Orateur
Description
The production of light (anti)nuclei in heavy-ion collisions has been extensively studied both experimentally and theoretically. Different phenomenological descriptions of (anti)nucleosynthesis differ in the predicted rapidity range over which the conservation of baryon number is realized. Recent studies of the event-by-event Pearson correlation between the antideuteron and antiproton numbers suggest that the baryon number is conserved over a smaller rapidity range than that observed for ordinary hadrons. These observations can be explained by invoking nuclear coalescence mechanisms, which require small rapidity gaps between the nucleons merging into nuclei.
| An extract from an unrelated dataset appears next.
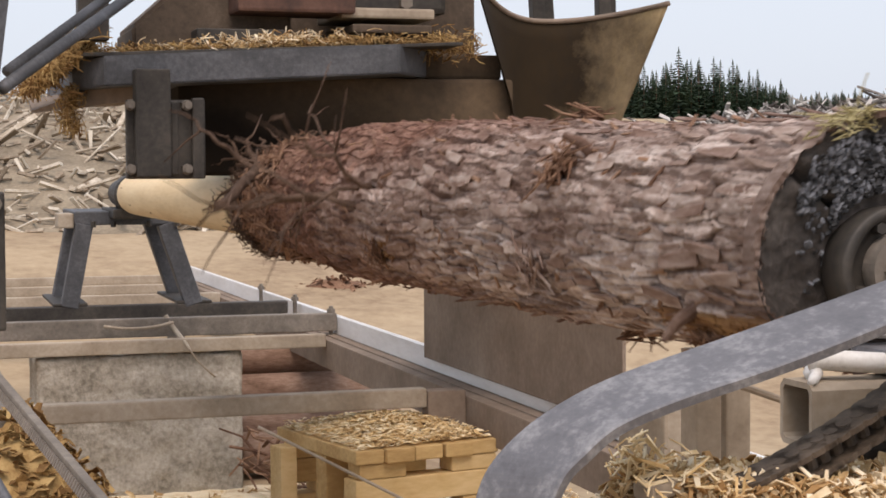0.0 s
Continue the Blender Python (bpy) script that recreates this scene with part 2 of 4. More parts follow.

In this contribution, the most recent results obtained by the ALICE Collaboration from the study of antideuteron–antiproton and antideuteron–Λ correlations in Pb–Pb collisions are reported. The antideuteron–antiproton correlation provides a benchmark for (anti)nucleosynthesis models, while the antideuteron–Λ correlation arises from baryon-number conservation in the processes underlying the formation of (anti)nuclei since antideuterons do not contain Λ-baryons, providing a crucial complementary test of the coalescence hypothesis. The presented comparison between experimental results and an extensive array of phenomenological models provides new insights into (anti)nucleosynthesis mechanisms.